Private-property advocacy organizations, like the Institute for Justice, say it’s definitely not O.K. to force people out of their homes to build a stadium of any kind — even if the majority of the city or state vote in favor of it. They point at plans to build a new, 25,000-seat major-league soccer stadium in Miami, the beating heart of Jeb Bush’s state, that is expected to require the destruction of a day care, an apartment building and several houses.
On Fox News on Monday morning, Bush simply avoided the subject of stadiums entirely. Instead, he bragged that the Florida legislature passed an amendment strengthening private-property rights against eminent-domain claims. “Donald Trump could not do what he tried to do in Atlantic City in Florida, and that’s the right thing,” Bush said.

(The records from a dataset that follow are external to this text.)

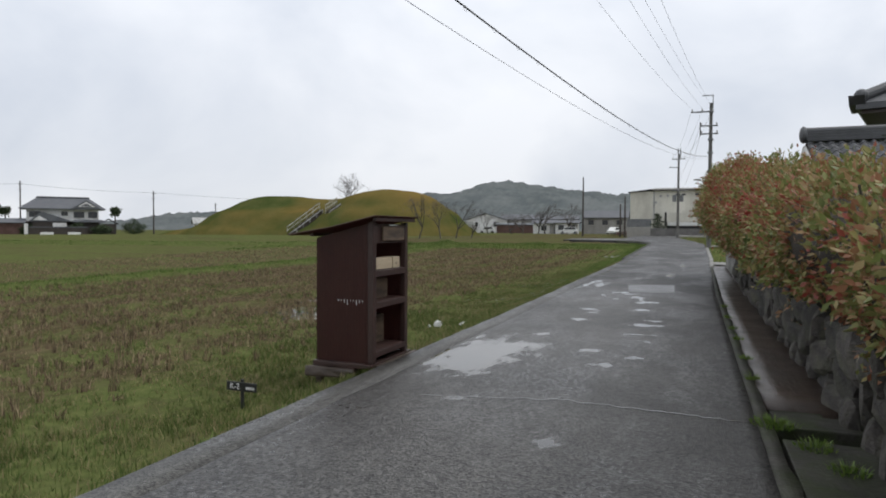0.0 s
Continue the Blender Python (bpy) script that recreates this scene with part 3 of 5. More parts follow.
# cracks across the lane
for k, (x0, y0, x1, y1) in enumerate(((-0.93, 5.02, -0.05, 4.95), (-0.93, 5.02, -2.0, 4.75), (-0.05, 4.95, 0.42, 4.9), (-2.78, 16.5, -2.45, 16.55), (-2.5, 30.0, 0.4, 29.2))):
    bm = BM()
    prev = None
    for i in range(25):
        s = i / 24
        x, y = x0 + (x1 - x0) * s, y0 + (y1 - y0) * s + 0.06 * noise.noise(Vector((s * 9, k, 0)))
        w = 0.004 + 0.012 * abs(noise.noise(Vector((s * 7, k, 4))))
        z = float(road_z(y)) + 0.0075
        cur = (bm.verts.new((x, y - w, z)), bm.verts.new((x, y + w, z)))
        if prev:
            bm.faces.new((prev[0], cur[0], cur[1], prev[1]))
        prev = cur
    tagged(part("crack", bm, WATER if k < 3 else EARTH), "thin wet crack running across the asphalt", "crack", kind="structure")


# ---- burial mound ----
def mound_z(x, y):
    x, y = np.asarray(x, dtype=float), np.asarray(y, dtype=float)
    rr = np.hypot(x - MOUND_R[0], y - MOUND_R[1])
    rl = np.hypot((x - MOUND_L[0]), (y - MOUND_L[1]))
    hr = 6.7 * (1 - (np.minimum(rr, 30) / 12.6) ** 2.1)
    hl = 6.0 * (1 - (np.minimum(rl, 40) / 14.5) ** 2)
    d = np.array(MOUND_R) - np.array(MOUND_L)
    t = np.clip(((x - MOUND_L[0]) * d[0] + (y - MOUND_L[1]) * d[1]) / (d @ d), 0, 1)
    rs = np.hypot(x - MOUND_L[0] - t * d[0], y - MOUND_L[1] - t * d[1])
    hs = 5.3 * (1 - (np.minimum(rs, 30) / 11.5) ** 2.1)
    k = 2.2
    h = np.log(np.exp(k * hr) + np.exp(k * hl) + np.exp(k * hs)) / k
    tail = 2.6 * np.maximum(0, 1 - np.hypot((x + 71) / 15.0, (y - 84) / 9.0))
    h = np.log(np.exp(2.5 * h) + np.exp(2.5 * (tail - 0.6))) / 2.5
    toe = np.maximum(0, 1 - np.minimum(rl, np.minimum(rr, rs)) / 17.5)
    h = np.log(np.exp(3 * h) + np.exp(3 * (toe * 2.0 - 0.9))) / 3
    return field_z(x, y) - 0.25 + h + 0.12 * np.sin(h * 2.6) * (h > 0.5)


def mound():
    xs, ys = np.arange(-90, -24, 0.6), np.arange(64, 106, 0.6)
    X, Y = np.meshgrid(xs, ys, indexing="ij")
    Z = mound_z(X, Y)
    bump = np.array([noise.fractal(Vector((a * 0.35, b * 0.35, 5)), 0.9, 2.0, 4) for a, b in zip(X.ravel(), Y.ravel())]).reshape(X.shape)
    Z = Z + bump * 0.10
    nx, ny = X.shape
    i = (np.arange(nx - 1)[:, None] * ny + np.arange(ny - 1)[None, :]).ravel()
    ob = raw("burial_mound", np.stack([X, Y, Z], -1).reshape(-1, 3), np.stack([i, i + ny, i + ny + 1, i + 1], -1), TURF_SIDE, smooth=True)
    a = ob.data.attributes.new("dry", "FLOAT", "POINT")
    H = Z - field_z(X, Y)
    dry = 0.16 + 0.40 * smoothstep(-48, -34, X) * smoothstep(1.5, 6.0, H) + 0.28 * np.exp(-((X + 50) / 4) ** 2) * (H > 3)
    dry = dry - 0.30 * smoothstep(3.0, 4.5, H) * smoothstep(-53, -58, X) + 0.05 * np.sin(H * 2.6)
    a.data.foreach_set("value", dry.ravel().astype(np.float32))
    tagged(ob, "keyhole burial mound covered in green and ochre turf", "mound")


def stair_flight(p0, p1, width, steps, name):
    """Timber stair up the mound between two handrails."""
    p0, p1 = Vector(p0), Vector(p1)
    e = thing(name, p0, "long flight of timber steps with pale handrails up the mound", "stairs", "mound stairs")
    run = Vector((p1.x - p0.x, p1.y - p0.y, 0))
    L = run.length
    u = run.normalized()
    s = Vector((-u.y, u.x, 0))
    for k in range(steps):
        a = p0.lerp(p1, k / steps)
        bm = BM()
        m = Matrix.Translation(a) @ Matrix((( *u, 0), (*s, 0), (0, 0, 1, 0), (0, 0, 0, 1))).transposed()
        box(bm, 0, L / steps + 0.05, -width / 2, width / 2, -0.6, (p1.z - p0.z) / steps, 0.0, m)
        part("step", bm, DARK_TIMBER if k % 2 else EARTH, e)
    for side in (-1, 1):
        for h in ((0.5, 1.0) if side > 0 else (0.12,)):
            bm = BM()
            rod(bm, p0 + s * side * width / 2 + Vector((0, 0, h)), p1 + s * side * width / 2 + Vector((0, 0, h)), 0.055, n=8)
            part("handrail", bm, PALE_CONCRETE, e)
        for k in range(6):
            a = p0.lerp(p1, k / 5) + s * side * width / 2
            part("post", rod(BM(), a - Vector((0, 0, 0.4)), a + Vector((0, 0, 1.0 if side > 0 else 0.14)), 0.04, n=8), PALE_CONCRETE, e)


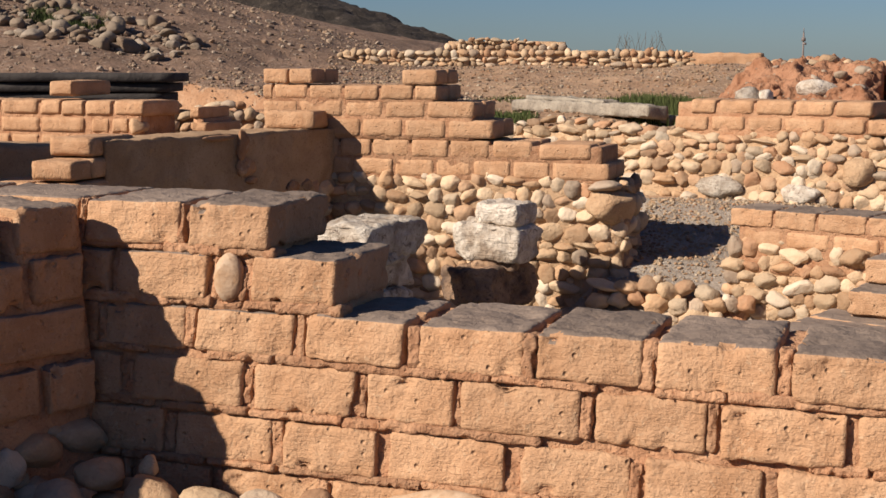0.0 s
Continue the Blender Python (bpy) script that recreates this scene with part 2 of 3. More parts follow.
def lay_course(wall, parent, rnd, z0, z1, cuts, depth, rows=1, meshes=BRICKS, size=(0.40, 0.40, 0.165), joint=0.022, proud=0.006):
    """One course of bricks between the cuts; rows of them behind each other."""
    for row in range(rows):
        for a, b in zip(cuts, cuts[1:]):
            w = b - a - joint * rnd.uniform(0.7, 1.5)
            h = z1 - z0 - 0.009
            dd = depth / rows - (0.02 if rows > 1 else 0)
            c = wall.at((a + b) / 2 + rnd.uniform(-0.004, 0.004), depth * (row + 0.5) / rows + rnd.uniform(-proud, proud), (z0 + z1) / 2 + rnd.uniform(-0.003, 0.003))
            m = Matrix.Translation(c) @ Euler((rnd.uniform(-0.012, 0.012), rnd.uniform(-0.012, 0.012), wall.yaw + rnd.uniform(-0.012, 0.012))).to_matrix().to_4x4()
            flip = Matrix.Rotation(math.pi if rnd.random() < 0.5 and not wall.batter else 0, 4, "Z")
            m = m @ flip @ Matrix.Diagonal((w / size[0], dd / size[1], h / size[2], 1))
            part("brick", rnd.choice(meshes), parent, parent.matrix_basis.inverted() @ m)


def spans(a, b, pitch, rnd, off=0.0):
    """Cuts from a to b about every pitch."""
    cuts, s = [a], a + (off if off > 0.12 else pitch)
    while s < b - 0.16:
        cuts.append(s + rnd.uniform(-0.018, 0.018))
        s += pitch
    return cuts + [b]


def core(name, wall, parent, s0, s1, d0, d1, z0, z1, mat, amp=0.014, step=0.05, seed=1, freq=7):
    """The mud body between the pieces."""
    bm = rough_box(s1 - s0, d1 - d0, z1 - z0, step, 0.012, amp, freq, seed)
    me = mesh_from(bm, name, mat)
    zc = (z0 + z1) / 2
    shear = Matrix.Identity(4)
    shear[1][2] = wall.batter
    me.transform(shear)
    m = Matrix.Translation(wall.at((s0 + s1) / 2, (d0 + d1) / 2, zc)) @ Matrix.Rotation(wall.yaw, 4, "Z")
    return part(name, me, parent, parent.matrix_basis.inverted() @ m)


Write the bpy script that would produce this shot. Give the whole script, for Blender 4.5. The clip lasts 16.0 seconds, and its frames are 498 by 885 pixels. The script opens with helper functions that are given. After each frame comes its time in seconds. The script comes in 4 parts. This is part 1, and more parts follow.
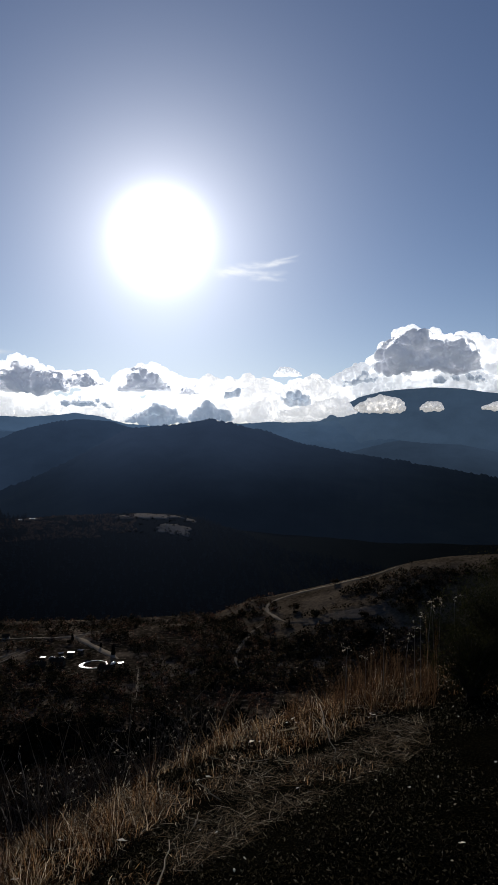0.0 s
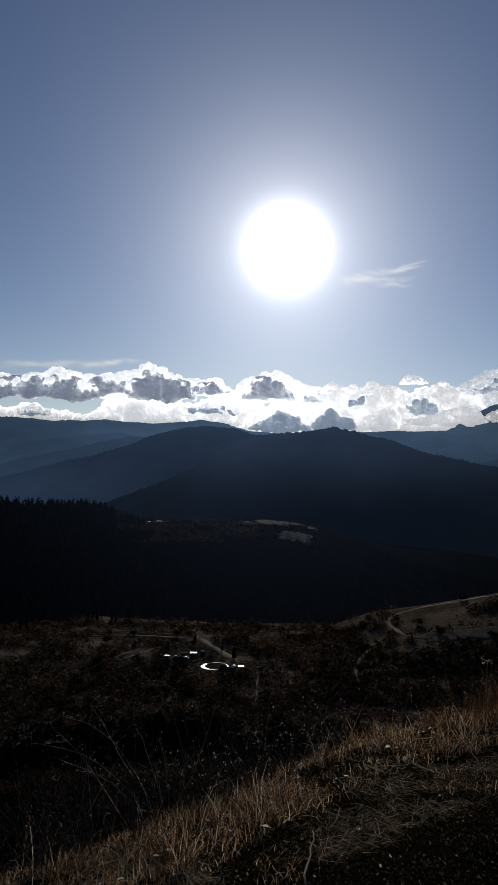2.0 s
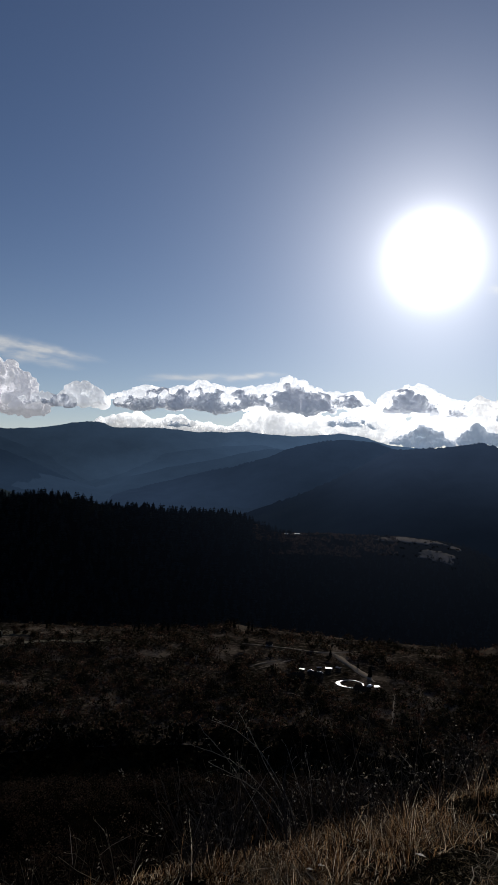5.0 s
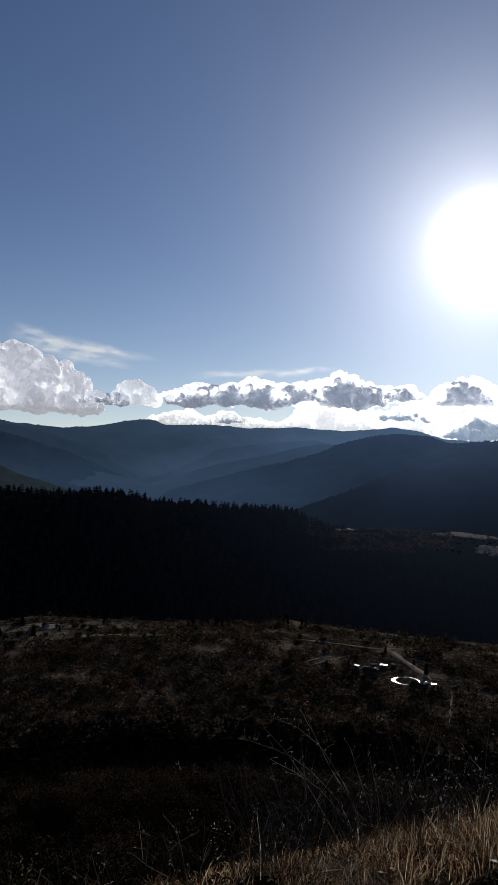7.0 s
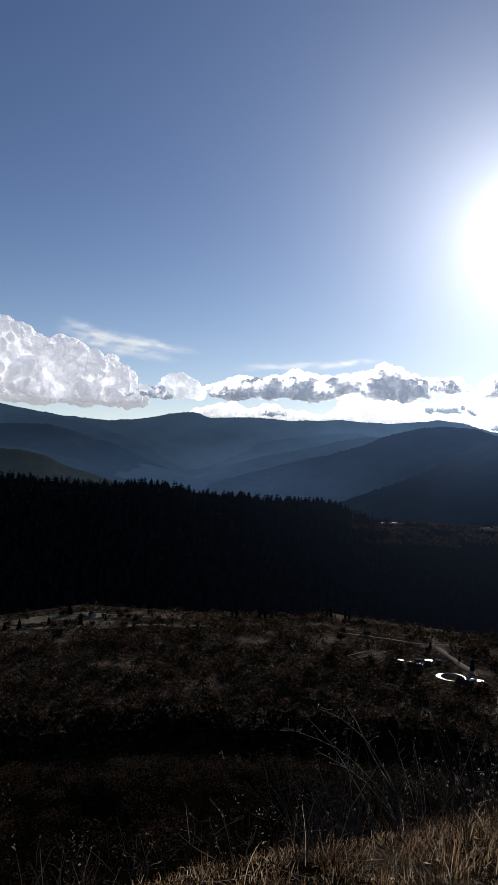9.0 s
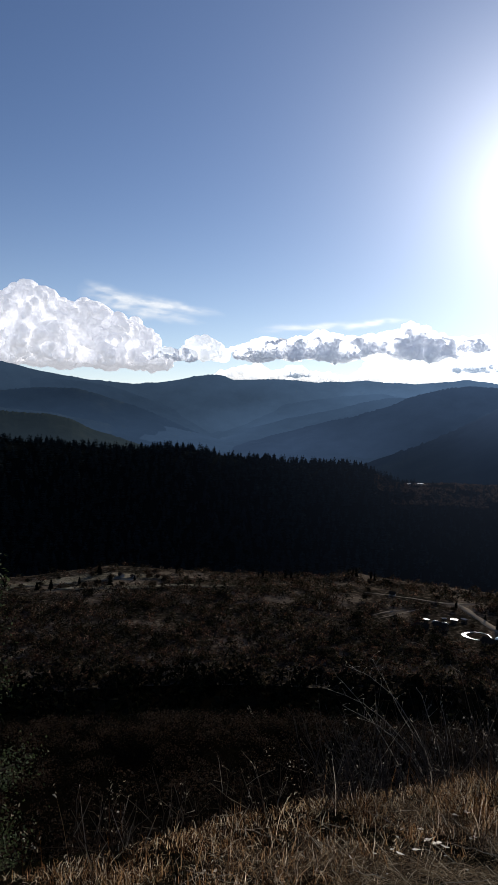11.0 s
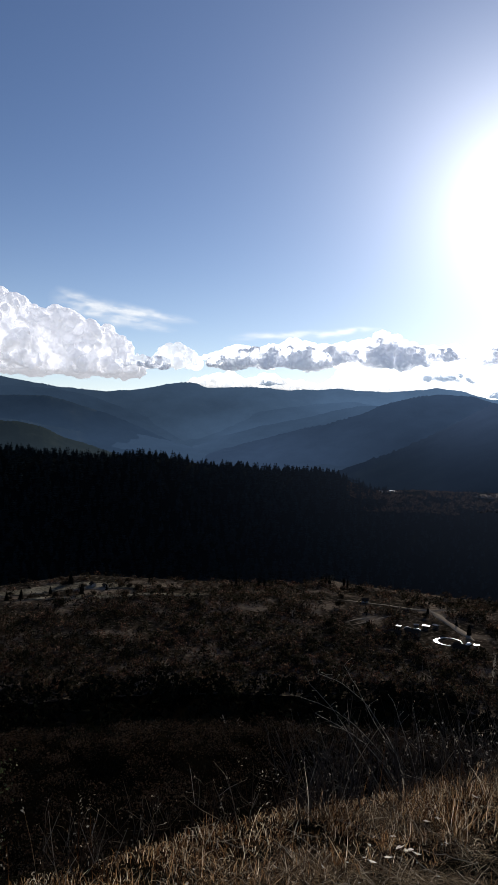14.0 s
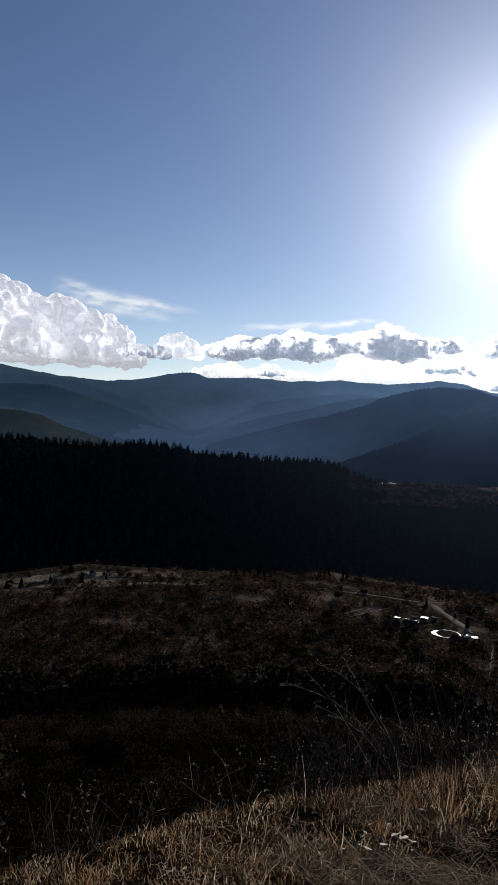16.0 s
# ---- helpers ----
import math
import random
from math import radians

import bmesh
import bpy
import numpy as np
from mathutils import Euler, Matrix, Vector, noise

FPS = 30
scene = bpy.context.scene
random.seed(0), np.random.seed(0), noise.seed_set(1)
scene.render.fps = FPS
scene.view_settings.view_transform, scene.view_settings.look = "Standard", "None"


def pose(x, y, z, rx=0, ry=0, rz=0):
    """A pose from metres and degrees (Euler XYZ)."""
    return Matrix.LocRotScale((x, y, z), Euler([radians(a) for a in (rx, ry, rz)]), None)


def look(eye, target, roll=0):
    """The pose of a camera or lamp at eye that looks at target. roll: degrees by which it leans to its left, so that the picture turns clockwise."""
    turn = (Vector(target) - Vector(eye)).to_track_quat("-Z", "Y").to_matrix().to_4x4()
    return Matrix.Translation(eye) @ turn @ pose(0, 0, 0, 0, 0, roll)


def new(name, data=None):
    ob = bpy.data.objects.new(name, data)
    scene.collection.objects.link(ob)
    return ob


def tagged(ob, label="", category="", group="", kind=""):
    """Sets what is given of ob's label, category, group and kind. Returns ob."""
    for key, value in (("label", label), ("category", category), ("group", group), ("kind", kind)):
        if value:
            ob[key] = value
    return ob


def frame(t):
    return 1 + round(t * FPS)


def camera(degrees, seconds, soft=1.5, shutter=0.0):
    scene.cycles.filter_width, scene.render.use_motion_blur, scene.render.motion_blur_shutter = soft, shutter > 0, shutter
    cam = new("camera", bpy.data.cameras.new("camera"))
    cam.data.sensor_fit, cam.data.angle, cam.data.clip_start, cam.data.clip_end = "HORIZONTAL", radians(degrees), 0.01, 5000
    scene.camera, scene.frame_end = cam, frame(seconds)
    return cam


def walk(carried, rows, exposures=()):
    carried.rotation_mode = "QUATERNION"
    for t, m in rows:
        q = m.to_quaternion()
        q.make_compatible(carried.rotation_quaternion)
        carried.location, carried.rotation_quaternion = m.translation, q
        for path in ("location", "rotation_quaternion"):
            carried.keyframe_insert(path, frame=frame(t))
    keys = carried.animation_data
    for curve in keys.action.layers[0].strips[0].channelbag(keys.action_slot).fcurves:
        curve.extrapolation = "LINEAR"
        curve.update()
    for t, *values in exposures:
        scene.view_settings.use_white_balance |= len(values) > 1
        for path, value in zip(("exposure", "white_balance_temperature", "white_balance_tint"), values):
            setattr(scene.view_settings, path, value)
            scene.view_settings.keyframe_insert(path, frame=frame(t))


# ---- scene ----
cam = camera(40.3, 16.0)
# seconds, place, heading to the left, pitch, roll
PATH = [
    (0.0, 0.000, 0.000, 0.000, 0.00, 0.00, 0.00), (0.5, -0.056, -0.036, -0.014, 2.58, -0.52, -0.56),
    (1.0, -0.070, -0.065, -0.032, 4.89, 0.35, -0.61), (1.5, -0.081, -0.082, -0.037, 7.89, 0.23, -0.91),
    (2.0, -0.106, -0.089, -0.036, 10.32, 0.59, -0.94), (2.5, -0.124, -0.104, -0.036, 12.37, 1.29, -1.00),
    (3.0, -0.129, -0.098, -0.032, 12.73, 1.27, -1.24), (3.5, -0.135, -0.101, -0.036, 13.73, 0.33, -0.86),
    (4.0, -0.151, -0.116, -0.035, 16.05, 0.07, -0.59), (4.5, -0.173, -0.130, -0.029, 20.09, 0.08, -0.70),
    (5.0, -0.185, -0.153, -0.025, 22.00, 1.38, -2.27), (7.5, -0.251, -0.149, -0.020, 27.58, 0.97, -1.33),
    (8.0, -0.246, -0.155, -0.024, 28.95, 2.16, -1.86), (10.5, -0.258, -0.175, -0.036, 30.97, -3.39, -0.99),
    (11.0, -0.263, -0.172, -0.036, 32.06, -3.08, -1.12), (11.5, -0.259, -0.180, -0.032, 32.14, -2.74, -1.34),
    (12.0, -0.255, -0.182, -0.027, 31.73, -1.85, -1.59), (12.5, -0.252, -0.174, -0.028, 30.66, -1.54, -1.32),
    (13.0, -0.253, -0.171, -0.030, 29.49, -2.27, -1.09), (13.5, -0.260, -0.165, -0.035, 29.94, -2.35, -1.09),
    (14.0, -0.261, -0.164, -0.036, 29.79, -2.38, -1.16), (14.5, -0.263, -0.161, -0.038, 28.71, -2.05, -2.06),
    (15.0, -0.252, -0.162, -0.034, 26.22, -2.30, -1.92), (15.5, -0.248, -0.170, -0.033, 26.43, -1.62, -0.55),
    (16.0, -0.254, -0.181, -0.032, 29.89, -3.15, -1.73)]
EXPOSURE = [(0.0, -0.08), (0.5, -0.2), (1.5, -0.36), (3.5, -0.44), (4.3, -0.42), (5.0, -0.3), (7.5, 0.05), (8.0, 0.1), (10.5, 0.48), (15.0, 0.5), (16.0, 0.32)]
walk(cam, [(t, pose(x, y, 1.5 + z, 90 + p, r, w)) for t, x, y, z, w, p, r in PATH], EXPOSURE)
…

“Eminent domain should be used for infrastructure, for public right of way — for things it has always been used for, that’s more than appropriate, but not to take away a home from an elderly woman so you can build a stinking parking lot for limos for your casino,” Bush added. “That’s just, you know, not the appropriate use of police powers of the government.”
So far, Trump has proved to be the Teflon candidate, emerging unscathed from a hail of attacks on his less-than-conservative record, “New York values” and his mercurial temperament. The latest polls in New Hampshire show him drawing nearly a third of Republican support in the state, well ahead of Marco Rubio at 15%, Ted Cruz at 13%, John Kasich at 11% and Bush at 10%. There’s perhaps no reason to believe that Bush’s eminent-domain offensive will have any effect on Trump’s enduring popularity.
But Saturday night was also the first time a Republican crowd at a Republican debate booed Trump for an extended period of time. With the New Hampshire primary less than 24 hours away, the suggestion that Trump does not have respect for private property could still make a dent.